H: If you’re here on an L-2 status, and you are applying for a green card, do you first have to get an H-1B/H-4 and then lose your ability to work?

S: No, you can go straight from L-1A and L-2 to green cards.

H: Can you go to school part time, full time or both?

S: Yes, both are okay.

H: What happens if you are almost about to get a green card but your job might transfer you to a different country? If we got the green card, would we be giving up the green card?

S: You could still potentially get the green card even if you’re in a foreign country if the employer continues the sponsorship but after the green card is approved you would have to move back so your spouse could start the job that the green card would be based on.

If you have a green card and you’re living abroad, have to continue paying taxes in the United States, but there might be a treaty that avoids double taxation. You are supposed to not be gone for more than 6 months at a time. But if you have to be gone for more than six months at a time, you can get a re-entry permit that will allow you to come back.

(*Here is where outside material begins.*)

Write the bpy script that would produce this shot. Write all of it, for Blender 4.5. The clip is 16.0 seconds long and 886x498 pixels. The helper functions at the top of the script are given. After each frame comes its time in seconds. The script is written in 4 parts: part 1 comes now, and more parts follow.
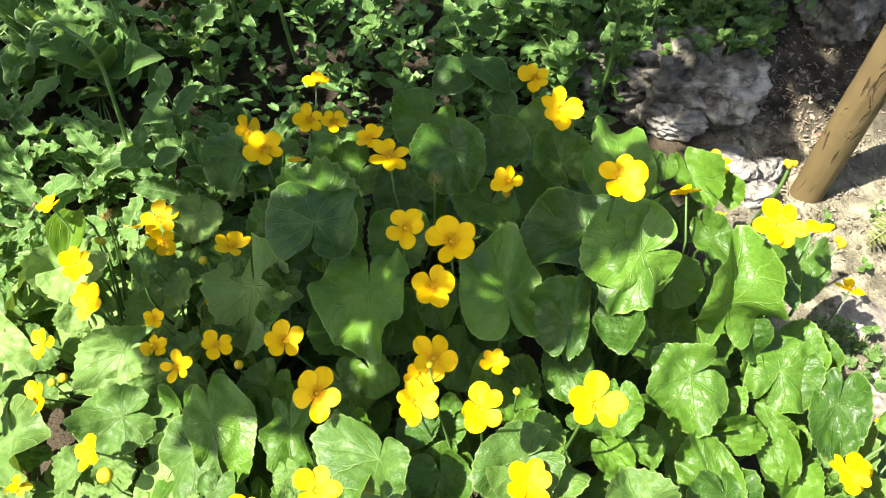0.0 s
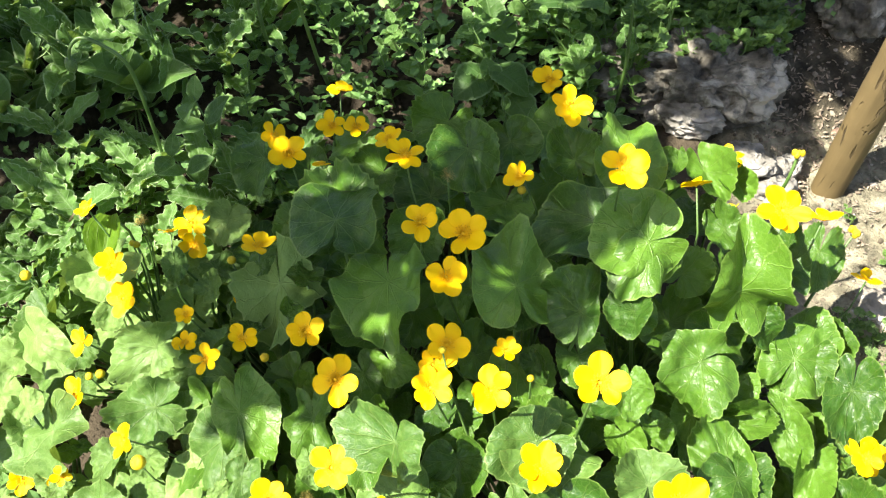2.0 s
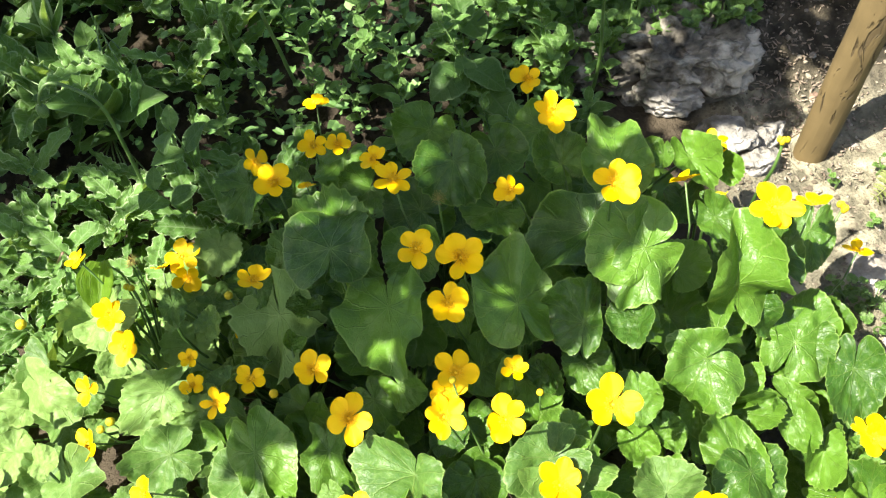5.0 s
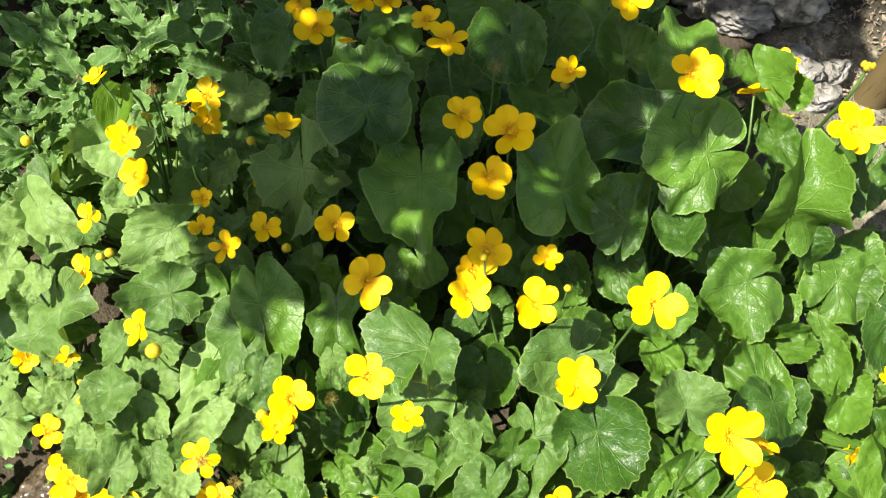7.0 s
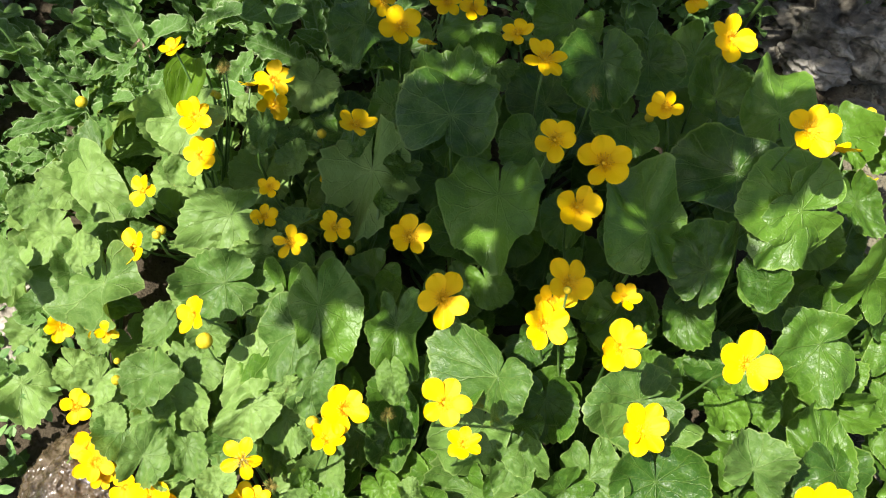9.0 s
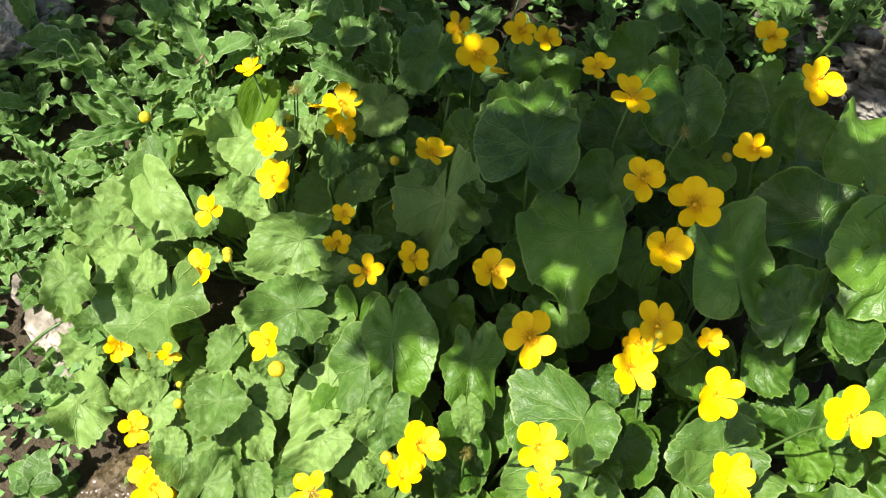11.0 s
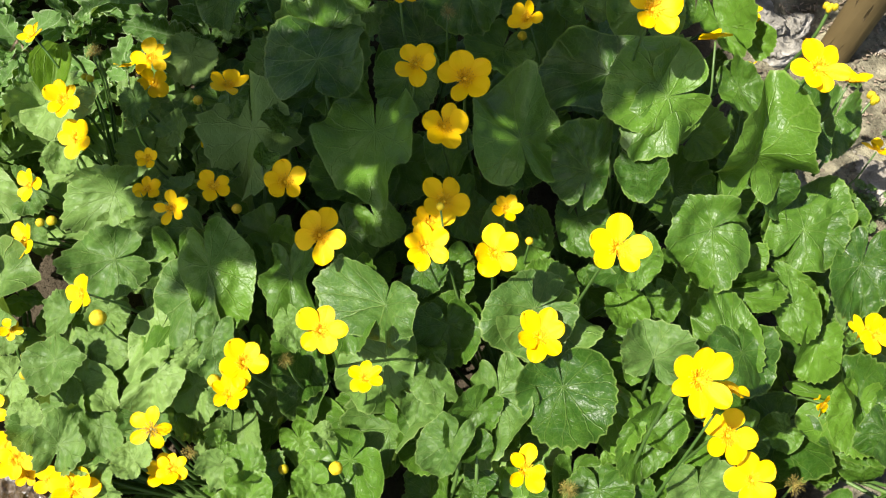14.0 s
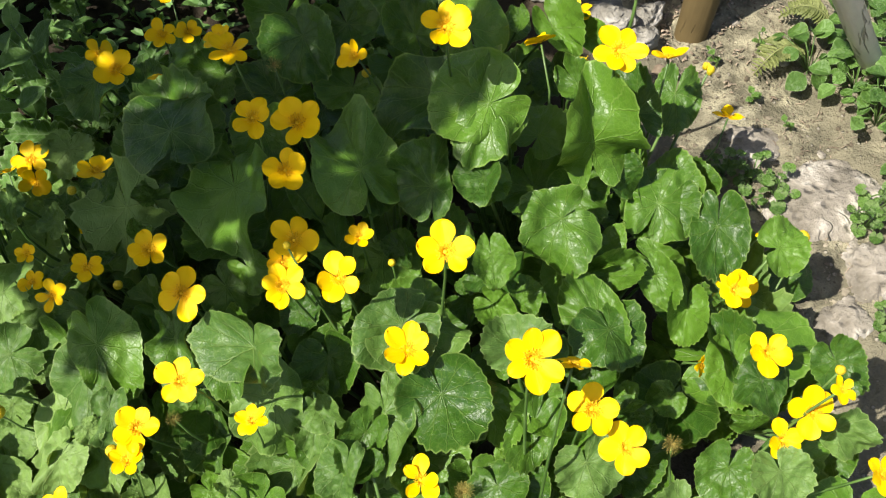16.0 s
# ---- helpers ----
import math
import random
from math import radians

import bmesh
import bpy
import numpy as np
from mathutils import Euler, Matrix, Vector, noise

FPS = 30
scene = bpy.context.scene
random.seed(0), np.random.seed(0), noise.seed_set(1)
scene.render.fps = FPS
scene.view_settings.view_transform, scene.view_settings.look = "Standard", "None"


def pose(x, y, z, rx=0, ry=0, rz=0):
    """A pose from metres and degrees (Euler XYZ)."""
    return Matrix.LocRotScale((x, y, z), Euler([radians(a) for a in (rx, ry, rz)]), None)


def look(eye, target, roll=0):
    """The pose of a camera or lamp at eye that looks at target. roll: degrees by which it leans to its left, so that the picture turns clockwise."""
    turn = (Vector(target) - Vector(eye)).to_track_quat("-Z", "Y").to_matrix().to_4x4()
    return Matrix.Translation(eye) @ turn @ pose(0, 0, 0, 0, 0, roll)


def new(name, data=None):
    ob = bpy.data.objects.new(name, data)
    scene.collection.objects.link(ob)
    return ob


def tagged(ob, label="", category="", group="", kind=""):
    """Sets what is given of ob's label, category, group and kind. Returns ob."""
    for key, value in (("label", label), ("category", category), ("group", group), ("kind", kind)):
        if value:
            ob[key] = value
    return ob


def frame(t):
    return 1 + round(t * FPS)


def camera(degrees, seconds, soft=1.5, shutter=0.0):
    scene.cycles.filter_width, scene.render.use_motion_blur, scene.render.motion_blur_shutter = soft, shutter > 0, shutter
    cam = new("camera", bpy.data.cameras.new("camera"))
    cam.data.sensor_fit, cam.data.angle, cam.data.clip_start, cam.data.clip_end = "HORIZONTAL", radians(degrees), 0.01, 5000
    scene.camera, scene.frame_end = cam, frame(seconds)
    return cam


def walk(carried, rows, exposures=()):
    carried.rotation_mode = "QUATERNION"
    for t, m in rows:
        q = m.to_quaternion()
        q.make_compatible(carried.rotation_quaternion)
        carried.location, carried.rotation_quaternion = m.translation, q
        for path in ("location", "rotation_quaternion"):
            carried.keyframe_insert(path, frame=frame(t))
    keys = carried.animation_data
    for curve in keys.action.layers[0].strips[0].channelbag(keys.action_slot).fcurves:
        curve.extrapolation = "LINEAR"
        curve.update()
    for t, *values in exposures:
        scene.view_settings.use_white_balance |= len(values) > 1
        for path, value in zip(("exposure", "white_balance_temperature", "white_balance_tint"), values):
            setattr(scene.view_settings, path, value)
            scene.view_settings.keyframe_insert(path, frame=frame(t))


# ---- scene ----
SUN_STRENGTH = 5.0
SKY_STRENGTH = 0.090
EXPOSURES = [(0.0, 1.76, 6700, 12), (3.5, 1.78, 6700, 12), (6.0, 1.72, 6700, 12), (7.0, 1.20, 6700, 12), (9.5, 1.10, 6700, 12), (12.0, 1.26, 6700, 12), (13.0, 1.02, 6700, 12), (14.5, 0.93, 6700, 12), (16.0, 0.80, 6700, 12)]

cam = camera(51.33, 16.0, soft=1.25)
PATH = [
    (0, look((0.0752, -0.3240, 0.8963), (0.0839, 0.1556, 0.2560), -3.01)),
    (0.5, look((0.0814, -0.3311, 0.9031), (0.0793, 0.1538, 0.2669), -4.31)),
    (1, look((0.0875, -0.3419, 0.9077), (0.0803, 0.1493, 0.2763), -5.16)),
    (1.5, look((0.0859, -0.3533, 0.9070), (0.0697, 0.1420, 0.2790), -6.52)),
    (2, look((0.0999, -0.3610, 0.9034), (0.0708, 0.1345, 0.2760), -7.49)),
    (2.5, look((0.1077, -0.3671, 0.9139), (0.0704, 0.1312, 0.2892), -8.21)),
    (3, look((0.1088, -0.3373, 0.9251), (0.0745, 0.1529, 0.2939), -9.44)),
    (3.5, look((0.0900, -0.3318, 0.9460), (0.0643, 0.1460, 0.3049), -10.30)),
    (3.7, look((0.0965, -0.3326, 0.9476), (0.0696, 0.1407, 0.3032), -11.60)),
    (5.8, look((0.0855, -0.2845, 0.9206), (0.0677, 0.1557, 0.2528), -12.33)),
    (6, look((0.0761, -0.2794, 0.9065), (0.0480, 0.1414, 0.2267), -11.82)),
    (6.5, look((0.0574, -0.2870, 0.8968), (0.0288, 0.1133, 0.2047), -7.25)),
    (7, look((0.0521, -0.3149, 0.8820), (0.0347, 0.0880, 0.1911), -3.31)),
    (7.5, look((0.0384, -0.3200, 0.8740), (0.0381, 0.0710, 0.1761), 1.24)),
    (8, look((0.0259, -0.3117, 0.8751), (0.0203, 0.0824, 0.1790), 2.02)),
    (8.5, look((0.0007, -0.3065, 0.8744), (-0.0031, 0.0927, 0.1812), 3.86)),
    (9, look((-0.0225, -0.2901, 0.8695), (-0.0231, 0.1107, 0.1772), 5.91)),
    (9.5, look((-0.0564, -0.2795, 0.8605), (-0.0583, 0.1231, 0.1692), 7.49)),
    (9.7, look((-0.0683, -0.2747, 0.8603), (-0.0710, 0.1265, 0.1683), 8.09)),
    (11.8, look((-0.0875, -0.2883, 0.8605), (-0.0866, 0.1303, 0.1787), 7.72)),
    (12, look((-0.0809, -0.2926, 0.8550), (-0.0762, 0.1241, 0.1721), 7.66)),
    (12.5, look((-0.0512, -0.3056, 0.8339), (-0.0414, 0.1026, 0.1460), 6.88)),
    (13, look((-0.0073, -0.3122, 0.8301), (0.0078, 0.0857, 0.1362), 5.30)),
    (13.5, look((0.0282, -0.3194, 0.8359), (0.0536, 0.0771, 0.1415), 3.23)),
    (14, look((0.0603, -0.3264, 0.8436), (0.0692, 0.0692, 0.1484), -1.49)),
    (14.5, look((0.0857, -0.3343, 0.8465), (0.0911, 0.0679, 0.1551), -4.25)),
    (15, look((0.1335, -0.3432, 0.8439), (0.1307, 0.0635, 0.1550), -8.03)),
    (15.5, look((0.1545, -0.3560, 0.8470), (0.1513, 0.0623, 0.1651), -10.69)),
    (16, look((0.1660, -0.3715, 0.8568), (0.1801, 0.0578, 0.1819), -11.73)),
]
walk(cam, PATH, EXPOSURES)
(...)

If you do those things, either get a re-entry permit or return every six months and pay your taxes, and don’t commit crimes, you should still be able to keep your green card, but it will delay the time frame in which you can apply for US citizenship in the future.

H: Do you have to maintain a residence while abroad with a green card?

S: You need a place you consider your home address.

H: If you give up a green card, is that the only one you’re ever going to get?

S: No, you can apply again, but if you had a green card it makes it more difficult to come back as a tourist. Because they are like, “what? You’re really just visiting, even though you already lived here?”

H: One last question, do you have any advice for H-4 visa holders going forward with the new Trump Administration?

S: There might be 180,000 spouses who obtained H-4 EADs under this rule.  There was a lawsuit filed to stop these work permits that was dismissed in federal district court. It is on appeal and lawyers for the Trump administration recently requested a 60-day abeyance to allow them time to figure out their stance on the issue and how they want to proceed.